During the 1500s Pedro Alvares Cabral arrived in Brazil directly from Portugal. Similar to Columbus in North America, you had a case where “whites” stated that they discovered and then declared a land that was already inhabited by it’s native people. Colonists tried to enslave Brazilian natives in the beginning, but this quickly proved too difficult for many reasons, including the familiarity natives had with the land, which allowed them to escape and survive outside the settlements. The solution was importing enslaved Africans. Portugal shipped slaves into South America from West Africa. 42% of all the slaves shipped across the Atlantic ended up in Brazil.

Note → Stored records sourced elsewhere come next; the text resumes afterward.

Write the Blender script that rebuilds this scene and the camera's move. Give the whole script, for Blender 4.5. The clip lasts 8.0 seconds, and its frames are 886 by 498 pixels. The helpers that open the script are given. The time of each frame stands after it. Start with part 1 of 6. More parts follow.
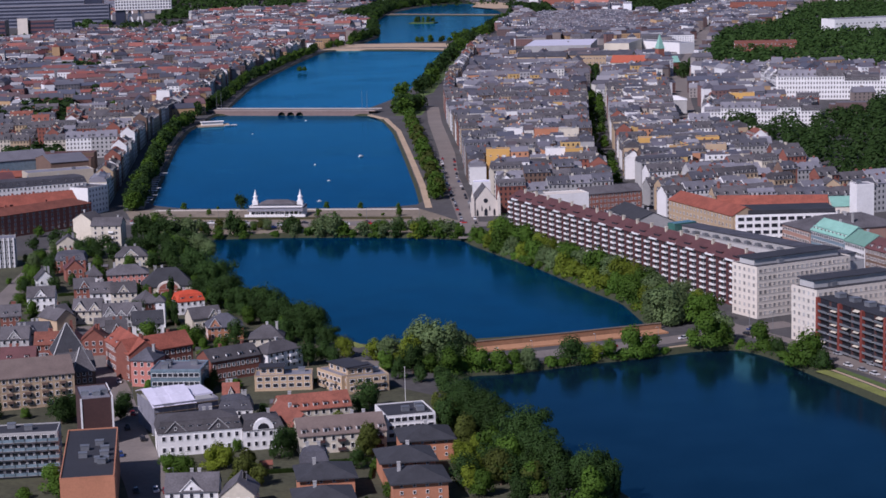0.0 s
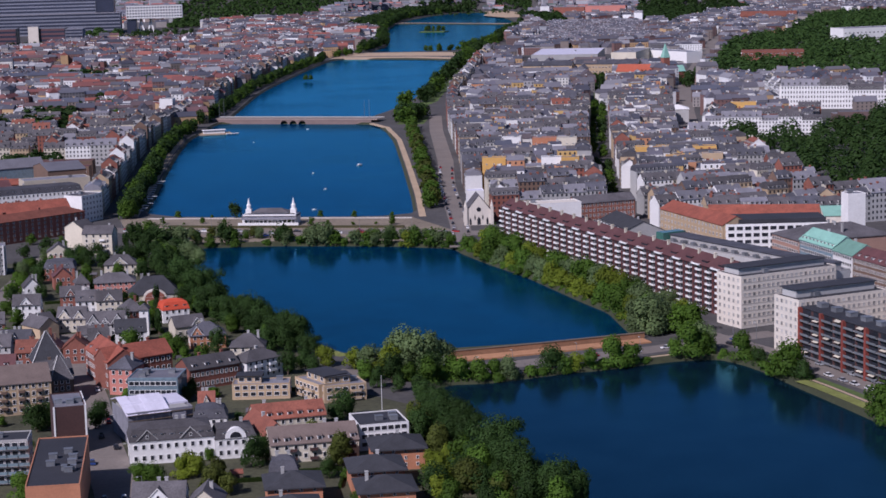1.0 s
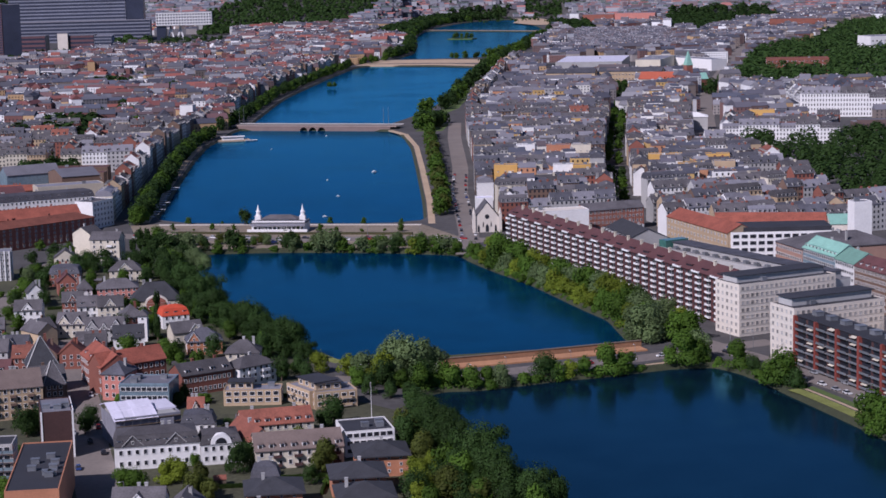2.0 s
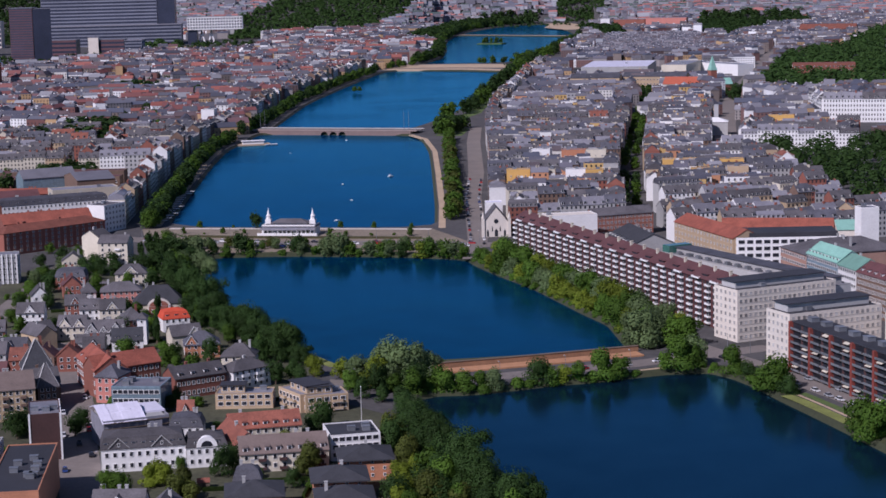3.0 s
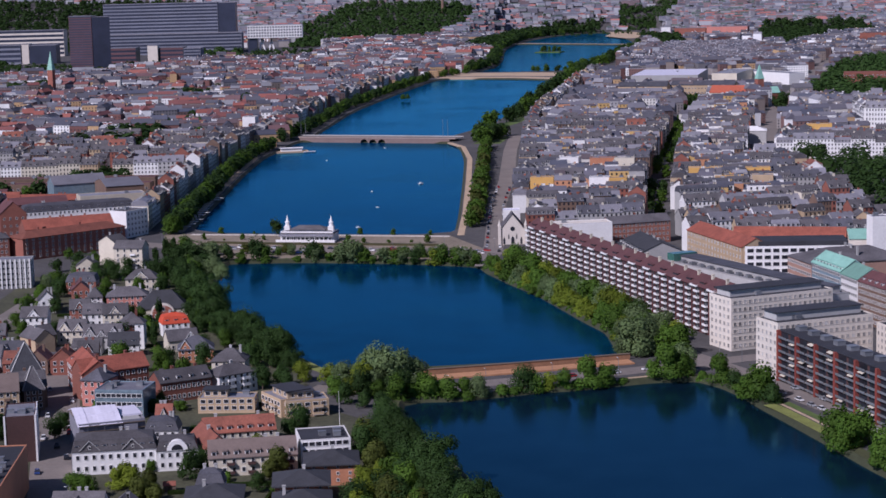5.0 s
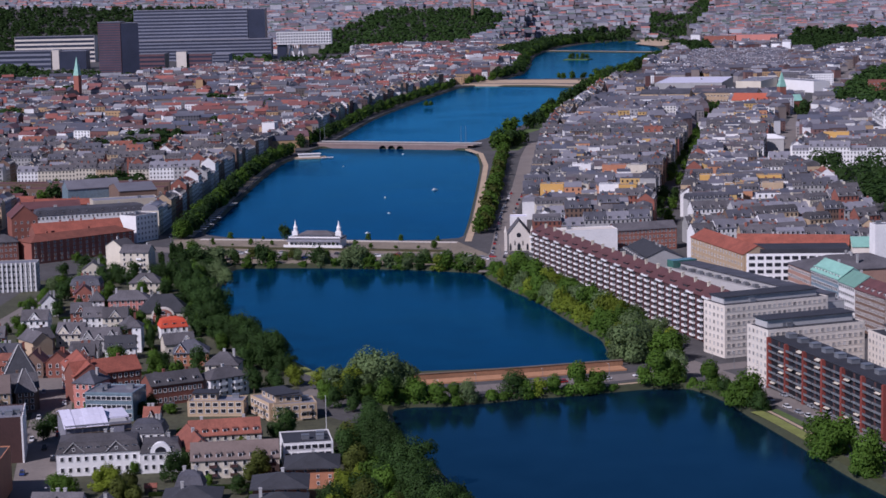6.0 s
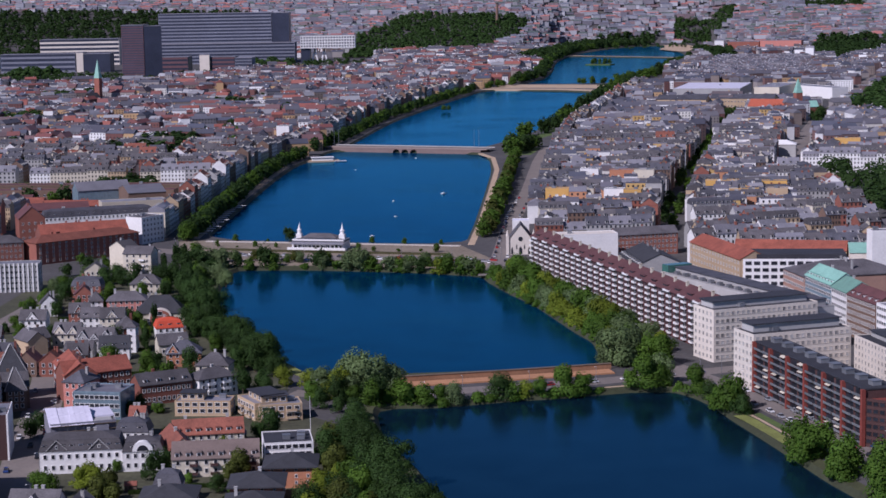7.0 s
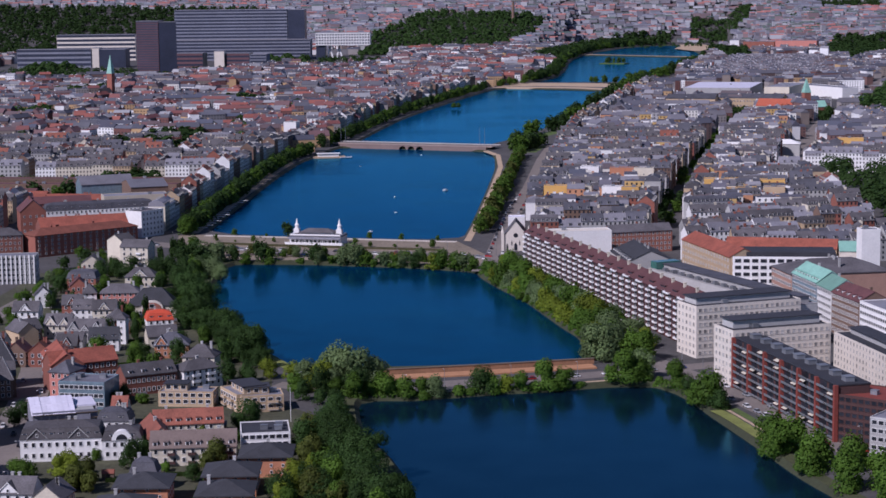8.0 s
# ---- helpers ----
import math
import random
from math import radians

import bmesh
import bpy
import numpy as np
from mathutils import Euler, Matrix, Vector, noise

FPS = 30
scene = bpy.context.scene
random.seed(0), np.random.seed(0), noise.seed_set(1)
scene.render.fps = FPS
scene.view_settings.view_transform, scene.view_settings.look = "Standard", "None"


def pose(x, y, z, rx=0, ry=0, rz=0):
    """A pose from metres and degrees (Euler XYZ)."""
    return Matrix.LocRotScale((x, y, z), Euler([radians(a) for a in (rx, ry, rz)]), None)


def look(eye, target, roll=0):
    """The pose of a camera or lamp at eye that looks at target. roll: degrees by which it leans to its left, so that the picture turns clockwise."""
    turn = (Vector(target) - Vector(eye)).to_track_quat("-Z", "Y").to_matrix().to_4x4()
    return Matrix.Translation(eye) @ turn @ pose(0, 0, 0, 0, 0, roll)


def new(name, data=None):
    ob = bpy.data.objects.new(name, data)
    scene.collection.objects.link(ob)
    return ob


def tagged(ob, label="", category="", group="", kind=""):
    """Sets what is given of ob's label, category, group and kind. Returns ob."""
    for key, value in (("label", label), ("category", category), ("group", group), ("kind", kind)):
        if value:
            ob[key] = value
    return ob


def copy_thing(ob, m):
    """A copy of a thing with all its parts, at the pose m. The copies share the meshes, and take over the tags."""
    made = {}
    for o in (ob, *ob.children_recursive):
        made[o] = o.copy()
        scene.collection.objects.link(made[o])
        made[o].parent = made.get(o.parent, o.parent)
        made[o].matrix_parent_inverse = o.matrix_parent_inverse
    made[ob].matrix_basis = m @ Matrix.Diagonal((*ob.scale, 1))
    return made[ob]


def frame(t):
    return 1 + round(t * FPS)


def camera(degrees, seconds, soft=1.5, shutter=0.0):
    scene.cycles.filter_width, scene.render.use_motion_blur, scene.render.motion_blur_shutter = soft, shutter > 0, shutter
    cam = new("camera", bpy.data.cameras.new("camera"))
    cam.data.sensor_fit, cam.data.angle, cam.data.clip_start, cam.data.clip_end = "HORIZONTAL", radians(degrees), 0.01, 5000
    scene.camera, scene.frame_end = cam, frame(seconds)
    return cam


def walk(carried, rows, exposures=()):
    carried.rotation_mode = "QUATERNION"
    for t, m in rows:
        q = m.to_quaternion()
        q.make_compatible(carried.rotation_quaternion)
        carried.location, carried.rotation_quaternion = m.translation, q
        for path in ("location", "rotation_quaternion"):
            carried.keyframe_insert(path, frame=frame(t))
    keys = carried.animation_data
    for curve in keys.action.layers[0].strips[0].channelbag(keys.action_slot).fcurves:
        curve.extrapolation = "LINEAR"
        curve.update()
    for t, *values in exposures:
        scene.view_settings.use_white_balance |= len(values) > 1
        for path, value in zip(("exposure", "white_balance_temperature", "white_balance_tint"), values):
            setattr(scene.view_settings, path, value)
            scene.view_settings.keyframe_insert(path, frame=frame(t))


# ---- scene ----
cam = camera(26.0, 8.0, soft=1.6)
PATH = [
    (0, (84.566, -1200.003, 172.767), (163.85, -216.40, 10.79), -1.494),
    (0.5, (91.820, -1200.262, 172.541), (168.28, -216.05, 12.94), -1.461),
    (1, (99.606, -1199.435, 172.055), (170.03, -214.38, 14.87), -1.455),
    (1.5, (107.978, -1199.746, 171.716), (169.49, -213.73, 16.80), -1.453),
    (3, (134.098, -1201.351, 170.974), (166.29, -213.21, 20.85), -1.400),
    (3.5, (142.905, -1201.155, 170.483), (165.59, -212.57, 21.52), -1.402),
    (4, (151.778, -1201.262, 170.131), (164.72, -212.34, 22.23), -1.393),
    (4.5, (160.562, -1201.947, 169.740), (163.77, -212.75, 23.22), -1.420),
    (6, (188.010, -1205.315, 168.641), (162.48, -215.58, 28.01), -1.279),
    (6.5, (196.718, -1207.465, 168.455), (162.97, -217.75, 29.47), -1.143),
    (7, (205.246, -1210.140, 168.331), (164.18, -220.56, 30.35), -1.035),
    (7.5, (213.459, -1213.350, 167.934), (166.43, -224.01, 30.14), -0.875),
    (8, (220.966, -1217.165, 167.633), (169.15, -228.19, 28.90), -0.688),
]
walk(cam, [(t, look(eye, target, roll)) for t, eye, target, roll in PATH], exposures=[(0, -0.15, 5780, 27), (8, -0.18, 5690, 28)])

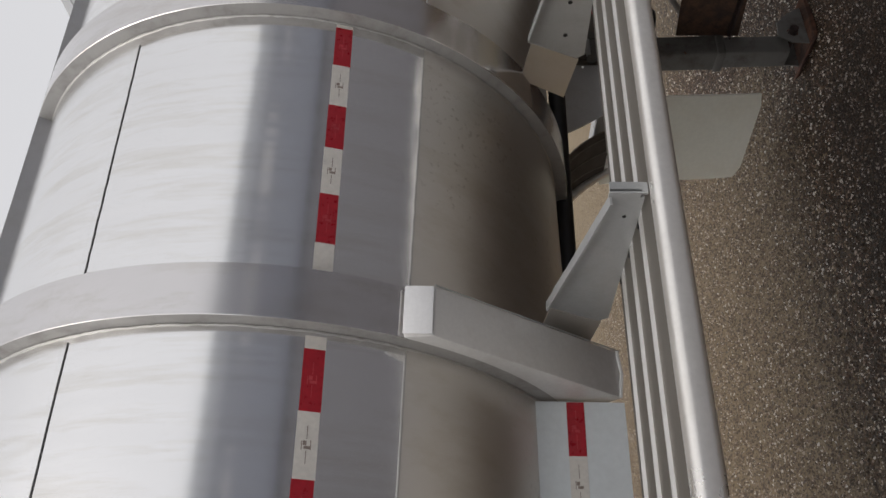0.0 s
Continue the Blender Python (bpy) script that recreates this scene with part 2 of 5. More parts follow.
def flap_material(name, stain, col, grime):
    """White plastic; stain: how far it is ochre-stained along the inner edge. Muddy at the tip."""
    m = painted(name, col, 0.42, (0.58, 0.47, 0.30), grime, None, 0.7, 0.0, 3.0)
    n, l = m.node_tree.nodes, m.node_tree.links
    b = n["Principled BSDF"]
    old = b.inputs["Base Color"].links[0].from_socket
    co = n.new("ShaderNodeTexCoord")
    xyz = n.new("ShaderNodeSeparateXYZ")
    l.new(co.outputs["Object"], xyz.inputs[0])
    far = n.new("ShaderNodeMapRange")
    far.inputs["From Min"].default_value, far.inputs["From Max"].default_value = 1.80, 2.13
    l.new(xyz.outputs["Y"], far.inputs["Value"])
    low = n.new("ShaderNodeMapRange")
    low.inputs["From Min"].default_value, low.inputs["From Max"].default_value = 1.68, 1.76
    wedge = n.new("ShaderNodeMath")
    wedge.operation = "SUBTRACT"
    l.new(xyz.outputs["Y"], wedge.inputs[0])
    l.new(xyz.outputs["Z"], wedge.inputs[1])
    l.new(wedge.outputs[0], low.inputs["Value"])
    k = n.new("ShaderNodeMath")
    k.operation = "MULTIPLY"
    l.new(far.outputs[0], k.inputs[0])
    l.new(ramp(n, l, noise_tex(n, l, 7.0, 6, 0.7, (1, 1, 0.4)), [(0.30, grey(0.35 * stain)), (0.7, grey(0.9 * stain))]), k.inputs[1])
    mine = n.new("ShaderNodeMapRange")
    mine.inputs["From Min"].default_value, mine.inputs["From Max"].default_value = 2.35, 2.25
    l.new(xyz.outputs["Y"], mine.inputs["Value"])
    k1 = n.new("ShaderNodeMath")
    k1.operation = "MULTIPLY"
    l.new(k.outputs[0], k1.inputs[0])
    l.new(mine.outputs[0], k1.inputs[1])
    c = mix(n, l, k1.outputs[0], old, (0.52, 0.38, 0.19))
    k2 = n.new("ShaderNodeMath")
    k2.operation = "MULTIPLY"
    both_k = n.new("ShaderNodeMath")
    both_k.operation = "MULTIPLY"
    l.new(low.outputs[0], both_k.inputs[0])
    l.new(mine.outputs[0], both_k.inputs[1])
    l.new(both_k.outputs[0], k2.inputs[0])
    l.new(ramp(n, l, noise_tex(n, l, 12.0, 5, 0.65), [(0.3, grey(0.25)), (0.65, grey(0.85))]), k2.inputs[1])
    c = mix(n, l, k2.outputs[0], c, (0.45, 0.36, 0.24))
    l.new(c, b.inputs["Base Color"])
    # the thin sheet lets part of the daylight through
    thin = n.new("ShaderNodeBsdfTranslucent")
    l.new(c, thin.inputs["Color"])
    both = n.new("ShaderNodeMixShader")
    both.inputs[0].default_value = 0.35
    l.new(b.outputs[0], both.inputs[1])
    l.new(thin.outputs[0], both.inputs[2])
    l.new(both.outputs[0], n["Material Output"].inputs["Surface"])
    return m


FLAP, FLAP_BACK = flap_material("white_plastic", 0.0, (0.89, 0.885, 0.855), 0.10), flap_material("stained_plastic", 1.0, (0.86, 0.845, 0.76), 0.22)
RED_TAPE = plain("red_tape", (0.36, 0.012, 0.022), 0.30, 0.0, 0.15, 60.0)
WHITE_TAPE = plain("white_tape", (0.66, 0.63, 0.58), 0.35, 0.0, 0.08, 60.0)
TAPE_MARK = plain("tape_print", (0.25, 0.20, 0.17), 0.5)
RED_PRINT = plain("tape_red_print", (0.44, 0.05, 0.06), 0.4)
RUBBER = plain("black_rubber", (0.008, 0.008, 0.009), 0.6, 0.0, 0.4, 60.0)
BLACK = plain("black_paint", (0.008, 0.008, 0.009), 0.5, 0.0, 0.3, 40.0)
RUST = rusty("rust", (0.118, 0.052, 0.029), (0.022, 0.012, 0.009), 0.85, 16.0)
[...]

The Atlantic slave trade was a massive enterprise with tentacles that reached everywhere in the Americas, from Boston to Buenos Aires. But its center was the Portuguese colony of Brazil: For every African who landed in British North America, 12 arrived in Brazil, most of them destined for gold mines and sugar plantations, brutal work that killed a third to half of them within five years.
Almost as soon as they were put to work, the slaves began slipping out of their masters control and started to escape the harsh conditions of the European plantations and mining operations and headed for the country’s interior, into lands controlled by native “Indians”. Protected by a labyrinth of rivers and impenetrable forest, these illicit settlements endured for decades, even centuries.